*Request*. Without the pictures, return all of the material exactly as written.

------------------------------------

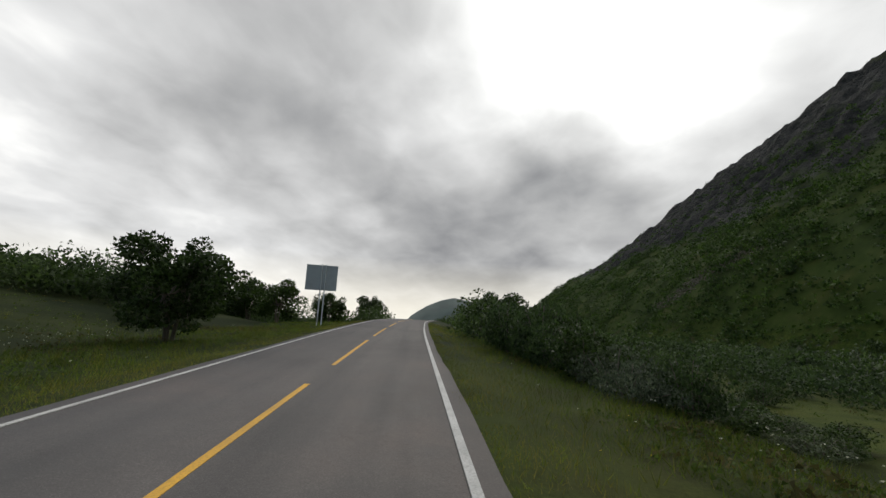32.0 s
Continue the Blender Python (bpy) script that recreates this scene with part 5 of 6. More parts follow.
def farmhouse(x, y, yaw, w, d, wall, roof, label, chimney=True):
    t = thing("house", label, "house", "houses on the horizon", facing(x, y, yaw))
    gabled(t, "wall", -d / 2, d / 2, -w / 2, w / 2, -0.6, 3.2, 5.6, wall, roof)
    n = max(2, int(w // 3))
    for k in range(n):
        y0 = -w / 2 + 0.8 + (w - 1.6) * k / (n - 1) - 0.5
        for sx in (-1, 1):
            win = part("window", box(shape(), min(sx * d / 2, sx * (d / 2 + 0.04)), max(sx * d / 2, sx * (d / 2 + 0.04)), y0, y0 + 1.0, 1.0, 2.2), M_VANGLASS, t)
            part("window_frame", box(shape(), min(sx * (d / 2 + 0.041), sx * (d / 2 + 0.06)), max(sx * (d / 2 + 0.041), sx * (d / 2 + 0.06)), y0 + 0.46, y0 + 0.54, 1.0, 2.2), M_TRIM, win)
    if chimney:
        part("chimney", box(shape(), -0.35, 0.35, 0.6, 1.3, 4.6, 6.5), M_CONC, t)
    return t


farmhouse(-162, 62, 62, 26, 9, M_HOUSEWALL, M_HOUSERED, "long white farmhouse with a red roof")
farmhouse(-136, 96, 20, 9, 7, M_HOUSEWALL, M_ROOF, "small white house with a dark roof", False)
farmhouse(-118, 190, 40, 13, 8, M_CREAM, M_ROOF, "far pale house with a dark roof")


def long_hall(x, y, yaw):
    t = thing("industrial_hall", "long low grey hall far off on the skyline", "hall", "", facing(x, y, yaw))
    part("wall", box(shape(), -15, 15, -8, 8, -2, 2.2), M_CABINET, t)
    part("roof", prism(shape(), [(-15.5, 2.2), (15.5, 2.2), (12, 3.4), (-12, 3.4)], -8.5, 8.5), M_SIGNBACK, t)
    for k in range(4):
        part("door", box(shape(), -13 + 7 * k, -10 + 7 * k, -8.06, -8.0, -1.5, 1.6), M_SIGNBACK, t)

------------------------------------

*Result below*.
32.0 s
Continue the Blender Python (bpy) script that recreates this scene with part 5 of 6. More parts follow.
def farmhouse(x, y, yaw, w, d, wall, roof, label, chimney=True):
    t = thing("house", label, "house", "houses on the horizon", facing(x, y, yaw))
    gabled(t, "wall", -d / 2, d / 2, -w / 2, w / 2, -0.6, 3.2, 5.6, wall, roof)
    n = max(2, int(w // 3))
    for k in range(n):
        y0 = -w / 2 + 0.8 + (w - 1.6) * k / (n - 1) - 0.5
        for sx in (-1, 1):
            win = part("window", box(shape(), min(sx * d / 2, sx * (d / 2 + 0.04)), max(sx * d / 2, sx * (d / 2 + 0.04)), y0, y0 + 1.0, 1.0, 2.2), M_VANGLASS, t)
            part("window_frame", box(shape(), min(sx * (d / 2 + 0.041), sx * (d / 2 + 0.06)), max(sx * (d / 2 + 0.041), sx * (d / 2 + 0.06)), y0 + 0.46, y0 + 0.54, 1.0, 2.2), M_TRIM, win)
    if chimney:
        part("chimney", box(shape(), -0.35, 0.35, 0.6, 1.3, 4.6, 6.5), M_CONC, t)
    return t


farmhouse(-162, 62, 62, 26, 9, M_HOUSEWALL, M_HOUSERED, "long white farmhouse with a red roof")
farmhouse(-136, 96, 20, 9, 7, M_HOUSEWALL, M_ROOF, "small white house with a dark roof", False)
farmhouse(-118, 190, 40, 13, 8, M_CREAM, M_ROOF, "far pale house with a dark roof")


def long_hall(x, y, yaw):
    t = thing("industrial_hall", "long low grey hall far off on the skyline", "hall", "", facing(x, y, yaw))
    part("wall", box(shape(), -15, 15, -8, 8, -2, 2.2), M_CABINET, t)
    part("roof", prism(shape(), [(-15.5, 2.2), (15.5, 2.2), (12, 3.4), (-12, 3.4)], -8.5, 8.5), M_SIGNBACK, t)
    for k in range(4):
        part("door", box(shape(), -13 + 7 * k, -10 + 7 * k, -8.06, -8.0, -1.5, 1.6), M_SIGNBACK, t)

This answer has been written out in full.